I modelli misti possono essere la chiave per competere meglio perché introducono meccanismi per spingere qualità delle cure e ricerca
Nelle ultime settimane la sanità italiana e, in particolare, l’equilibrio tra operatori pubblici e privati, sono tornati più volte al centro del dibattito pubblico. L’accesso universalistico alle cure, che contraddistingue l’Italia dal 1978, è per definizione un tema che riguarda tutti i cittadini e una risorsa strategica per il Paese.Come recentemente notato anche su queste pagine, oggi il nostro sistema sanitario nazionale affronta innegabili criticità legate a tempi di attesa e vincoli di bilancio che caratterizzano tutta la Penisola. Oltre alle cause già individuate, giocano fattori strutturali come gli alti costi delle cure più innovative e la demografia del nostro Paese, con un’età media sempre più elevata (il 70% degli interventi è legato a condizioni di cronicità).
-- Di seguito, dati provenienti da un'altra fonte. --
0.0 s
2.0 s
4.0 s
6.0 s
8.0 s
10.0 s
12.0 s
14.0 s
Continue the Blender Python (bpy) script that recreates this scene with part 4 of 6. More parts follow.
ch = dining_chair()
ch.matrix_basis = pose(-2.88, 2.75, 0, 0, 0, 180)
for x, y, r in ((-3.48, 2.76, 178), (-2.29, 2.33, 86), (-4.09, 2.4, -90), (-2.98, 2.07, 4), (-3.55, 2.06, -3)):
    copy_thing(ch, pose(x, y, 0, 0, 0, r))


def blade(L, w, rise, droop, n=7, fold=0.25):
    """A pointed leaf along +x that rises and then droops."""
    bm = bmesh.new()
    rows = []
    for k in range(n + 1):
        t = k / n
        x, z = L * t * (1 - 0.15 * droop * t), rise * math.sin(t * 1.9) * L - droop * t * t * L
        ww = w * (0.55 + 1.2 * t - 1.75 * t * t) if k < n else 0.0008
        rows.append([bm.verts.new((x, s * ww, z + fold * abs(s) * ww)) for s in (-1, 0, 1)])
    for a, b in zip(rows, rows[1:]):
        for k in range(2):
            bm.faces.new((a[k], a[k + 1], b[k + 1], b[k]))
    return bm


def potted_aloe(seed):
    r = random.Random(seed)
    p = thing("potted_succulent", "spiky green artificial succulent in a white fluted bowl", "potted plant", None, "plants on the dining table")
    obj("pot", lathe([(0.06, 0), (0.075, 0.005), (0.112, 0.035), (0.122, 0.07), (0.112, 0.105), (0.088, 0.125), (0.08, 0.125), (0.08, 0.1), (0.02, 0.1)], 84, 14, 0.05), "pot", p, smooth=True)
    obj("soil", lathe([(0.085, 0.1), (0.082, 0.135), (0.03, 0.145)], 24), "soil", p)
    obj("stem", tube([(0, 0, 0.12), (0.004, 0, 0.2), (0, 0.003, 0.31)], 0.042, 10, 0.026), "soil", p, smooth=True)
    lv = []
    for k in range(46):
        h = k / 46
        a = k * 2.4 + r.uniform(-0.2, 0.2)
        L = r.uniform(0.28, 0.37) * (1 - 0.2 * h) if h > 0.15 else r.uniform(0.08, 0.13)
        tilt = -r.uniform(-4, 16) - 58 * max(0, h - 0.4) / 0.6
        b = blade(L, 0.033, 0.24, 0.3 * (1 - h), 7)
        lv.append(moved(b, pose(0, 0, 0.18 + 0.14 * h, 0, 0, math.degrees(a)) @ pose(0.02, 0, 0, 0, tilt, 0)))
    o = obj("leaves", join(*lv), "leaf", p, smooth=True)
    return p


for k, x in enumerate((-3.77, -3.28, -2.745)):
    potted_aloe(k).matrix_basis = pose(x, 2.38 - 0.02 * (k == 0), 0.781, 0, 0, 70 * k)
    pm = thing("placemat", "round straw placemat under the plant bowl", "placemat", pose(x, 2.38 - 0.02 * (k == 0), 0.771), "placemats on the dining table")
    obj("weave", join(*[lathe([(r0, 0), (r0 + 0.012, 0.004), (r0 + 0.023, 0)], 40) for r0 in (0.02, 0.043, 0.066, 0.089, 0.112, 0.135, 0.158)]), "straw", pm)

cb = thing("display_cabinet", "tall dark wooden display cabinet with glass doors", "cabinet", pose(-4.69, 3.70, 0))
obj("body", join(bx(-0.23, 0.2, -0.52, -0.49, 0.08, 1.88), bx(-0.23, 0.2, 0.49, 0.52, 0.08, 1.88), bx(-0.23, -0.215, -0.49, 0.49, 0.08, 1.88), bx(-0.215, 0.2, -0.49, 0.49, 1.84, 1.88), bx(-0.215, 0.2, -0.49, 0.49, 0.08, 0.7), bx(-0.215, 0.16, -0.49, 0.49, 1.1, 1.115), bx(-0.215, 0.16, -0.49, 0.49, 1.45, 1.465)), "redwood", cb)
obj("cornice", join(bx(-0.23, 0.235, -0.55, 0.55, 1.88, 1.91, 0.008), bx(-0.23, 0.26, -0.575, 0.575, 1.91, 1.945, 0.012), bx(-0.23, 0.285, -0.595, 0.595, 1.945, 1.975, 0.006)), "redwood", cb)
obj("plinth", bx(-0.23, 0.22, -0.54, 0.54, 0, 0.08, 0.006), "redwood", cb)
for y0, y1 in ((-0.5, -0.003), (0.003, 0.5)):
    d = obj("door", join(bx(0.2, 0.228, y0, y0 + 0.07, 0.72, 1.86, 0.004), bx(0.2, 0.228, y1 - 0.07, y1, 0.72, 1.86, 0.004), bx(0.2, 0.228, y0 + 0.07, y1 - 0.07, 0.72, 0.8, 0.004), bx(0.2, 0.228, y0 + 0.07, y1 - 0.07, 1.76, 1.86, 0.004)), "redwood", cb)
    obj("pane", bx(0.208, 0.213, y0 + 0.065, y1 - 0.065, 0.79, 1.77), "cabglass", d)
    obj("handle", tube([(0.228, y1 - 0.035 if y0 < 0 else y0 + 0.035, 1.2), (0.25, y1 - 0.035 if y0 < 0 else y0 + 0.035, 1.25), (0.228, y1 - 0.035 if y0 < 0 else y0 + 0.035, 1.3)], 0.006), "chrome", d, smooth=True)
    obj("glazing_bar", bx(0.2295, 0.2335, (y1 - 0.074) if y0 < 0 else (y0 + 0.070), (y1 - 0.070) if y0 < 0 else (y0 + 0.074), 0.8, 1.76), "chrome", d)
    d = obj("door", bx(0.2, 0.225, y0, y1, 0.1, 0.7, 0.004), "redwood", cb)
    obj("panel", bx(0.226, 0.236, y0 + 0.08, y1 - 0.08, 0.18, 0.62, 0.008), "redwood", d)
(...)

Dobbiamo ricordare che queste sfide vanno affrontate in un contesto internazionale fortemente competitivo per il settore della Salute. I dati dell’Industrial R&D investment scoreboard della Commissione Europea indicano che, entro il 2028 nei Paesi dell’Unione saranno investiti in ricerca oltre 2.000 miliardi di euro. Oltre l’80% di queste risorse sarà rivolto alle reti di ricerca, con un ruolo fondamentale di imprese e centri di eccellenza (pubblici e privati). Una parte consistente degli investimenti è destinata sia alla ricerca di base sia alla ricerca clinica, che è fondamentale per portare nuove cure e mantenere alti gli standard di cura. L’Europa e l’Italia in particolare, hanno un vantaggio per la qualità dei dati sanitari di cui dispongono, la cui valorizzazione richiede però grandi reti di centri e popolazione ampie. In questo contesto i modelli di sanità misti pubblico-privati, per quanto non esenti da problemi analoghi al pubblico, possono essere la chiave per competere meglio perché presentano il vantaggio di introdurre meccanismi di «competizione virtuosa» che migliorano la qualità delle cure e spingono la ricerca.
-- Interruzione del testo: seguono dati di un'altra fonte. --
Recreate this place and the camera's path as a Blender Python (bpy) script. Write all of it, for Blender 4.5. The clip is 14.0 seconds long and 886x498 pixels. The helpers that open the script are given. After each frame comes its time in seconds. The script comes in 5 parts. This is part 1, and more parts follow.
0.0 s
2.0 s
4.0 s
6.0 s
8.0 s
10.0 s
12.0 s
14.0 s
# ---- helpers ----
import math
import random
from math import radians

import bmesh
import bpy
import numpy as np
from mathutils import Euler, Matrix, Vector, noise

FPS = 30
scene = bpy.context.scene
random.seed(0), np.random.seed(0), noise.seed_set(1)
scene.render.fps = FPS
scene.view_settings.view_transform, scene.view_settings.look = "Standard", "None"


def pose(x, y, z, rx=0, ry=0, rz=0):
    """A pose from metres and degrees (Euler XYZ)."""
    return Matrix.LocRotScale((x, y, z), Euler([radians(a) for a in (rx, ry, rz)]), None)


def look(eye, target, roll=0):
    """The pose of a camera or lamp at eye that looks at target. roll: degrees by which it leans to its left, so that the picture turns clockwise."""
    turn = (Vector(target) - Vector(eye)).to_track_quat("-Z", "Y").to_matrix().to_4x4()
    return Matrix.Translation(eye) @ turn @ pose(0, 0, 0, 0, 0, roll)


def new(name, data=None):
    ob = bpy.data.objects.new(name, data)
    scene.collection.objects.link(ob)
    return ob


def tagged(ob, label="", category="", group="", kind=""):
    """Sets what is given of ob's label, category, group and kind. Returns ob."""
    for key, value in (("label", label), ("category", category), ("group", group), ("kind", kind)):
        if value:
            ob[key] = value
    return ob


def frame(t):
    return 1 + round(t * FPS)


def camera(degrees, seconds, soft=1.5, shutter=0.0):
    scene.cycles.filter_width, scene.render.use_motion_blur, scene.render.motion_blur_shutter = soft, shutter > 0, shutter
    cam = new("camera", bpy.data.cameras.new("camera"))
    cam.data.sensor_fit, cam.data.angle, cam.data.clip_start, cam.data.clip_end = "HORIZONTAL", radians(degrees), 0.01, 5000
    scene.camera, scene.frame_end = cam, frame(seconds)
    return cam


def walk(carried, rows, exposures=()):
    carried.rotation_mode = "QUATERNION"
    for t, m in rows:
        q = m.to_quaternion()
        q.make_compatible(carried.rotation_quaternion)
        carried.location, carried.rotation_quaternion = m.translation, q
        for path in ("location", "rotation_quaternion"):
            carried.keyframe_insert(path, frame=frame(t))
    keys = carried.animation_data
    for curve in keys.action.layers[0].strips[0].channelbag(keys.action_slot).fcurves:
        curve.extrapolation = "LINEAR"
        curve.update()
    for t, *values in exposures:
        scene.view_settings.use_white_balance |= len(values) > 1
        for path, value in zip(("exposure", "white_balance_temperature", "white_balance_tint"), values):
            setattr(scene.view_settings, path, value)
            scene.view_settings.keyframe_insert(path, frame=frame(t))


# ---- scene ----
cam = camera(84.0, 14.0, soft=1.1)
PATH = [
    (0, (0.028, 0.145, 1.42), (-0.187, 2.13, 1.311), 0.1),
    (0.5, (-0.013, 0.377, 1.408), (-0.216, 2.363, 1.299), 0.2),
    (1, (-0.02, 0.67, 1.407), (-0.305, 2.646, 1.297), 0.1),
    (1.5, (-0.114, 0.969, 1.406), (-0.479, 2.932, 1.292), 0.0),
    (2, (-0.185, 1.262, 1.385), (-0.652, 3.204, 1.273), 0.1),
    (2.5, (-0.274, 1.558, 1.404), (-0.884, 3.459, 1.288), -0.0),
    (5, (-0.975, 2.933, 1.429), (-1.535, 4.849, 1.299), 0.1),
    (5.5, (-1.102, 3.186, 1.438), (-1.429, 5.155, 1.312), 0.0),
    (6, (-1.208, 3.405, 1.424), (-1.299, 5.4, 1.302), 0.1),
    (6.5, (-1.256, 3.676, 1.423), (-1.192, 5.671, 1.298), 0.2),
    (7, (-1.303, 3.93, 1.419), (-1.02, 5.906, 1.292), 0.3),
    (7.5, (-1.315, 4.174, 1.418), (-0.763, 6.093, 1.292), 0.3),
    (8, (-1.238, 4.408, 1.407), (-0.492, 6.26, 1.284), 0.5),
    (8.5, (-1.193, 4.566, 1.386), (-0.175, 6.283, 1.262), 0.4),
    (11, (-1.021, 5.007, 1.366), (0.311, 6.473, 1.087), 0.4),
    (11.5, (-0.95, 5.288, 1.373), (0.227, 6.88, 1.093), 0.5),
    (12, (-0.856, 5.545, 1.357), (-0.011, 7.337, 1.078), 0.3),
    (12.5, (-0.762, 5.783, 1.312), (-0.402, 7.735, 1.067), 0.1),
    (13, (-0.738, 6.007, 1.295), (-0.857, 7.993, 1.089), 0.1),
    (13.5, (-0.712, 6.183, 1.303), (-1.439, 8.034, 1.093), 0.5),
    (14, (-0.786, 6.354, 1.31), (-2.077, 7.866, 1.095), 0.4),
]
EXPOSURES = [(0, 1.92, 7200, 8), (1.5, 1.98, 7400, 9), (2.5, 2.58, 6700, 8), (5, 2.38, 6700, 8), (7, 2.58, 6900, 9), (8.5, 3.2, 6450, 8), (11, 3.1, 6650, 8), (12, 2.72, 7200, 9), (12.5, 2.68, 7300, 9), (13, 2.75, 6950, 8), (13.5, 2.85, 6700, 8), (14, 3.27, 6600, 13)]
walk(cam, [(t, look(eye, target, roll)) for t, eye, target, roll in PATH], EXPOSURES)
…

Il caso della Lombardia è esemplare: con il 40% dell’attività di ricoveri (che sale al 67% per i cittadini non lombardi) e per l’80% erogata in convenzione, il comparto privato costituisce una costola fondamentale del Sistema Sanitario ed è da tempo motore di innovazione e ricerca. Non è un caso se, tra gli ospedali privati lombardi, vi siano alcune delle strutture più conosciute e stimate a livello internazionale, anche nel campo della ricerca scientifica. Dei 53 IRCCS (Istituti di Ricovero e Cura a Carattere Scientifico) riconosciuti a livello nazionale, il 40% è infatti concentrato in Lombardia: cinque pubblici, istituiti in Fondazioni, e 14 privati. Si tratta di centri che, grazie alla collaborazione con università e imprese, contribuiscono a innovare la filiera e a garantire un’ampia concentrazione di studi scientifici, clinici e brevetti. È anche per questo ecosistema innovativo, dove il 40% delle più grandi imprese del territorio è dotata di un hub di ricerca, che si è scelto di avere qui il primo centro nazionale per la ricerca targata Life Sciences come lo «Human Technopole».
L’invito alla trasparenza e a un’armonizzazione nazionale degli indicatori circolato recentemente su queste pagine è quindi guardato con favore dagli operatori della sanità privata perché visto come un incentivo alla già menzionata «competizione virtuosa» volta a migliorare ancora le cure e a spingere la ricerca nell’interesse dei pazienti.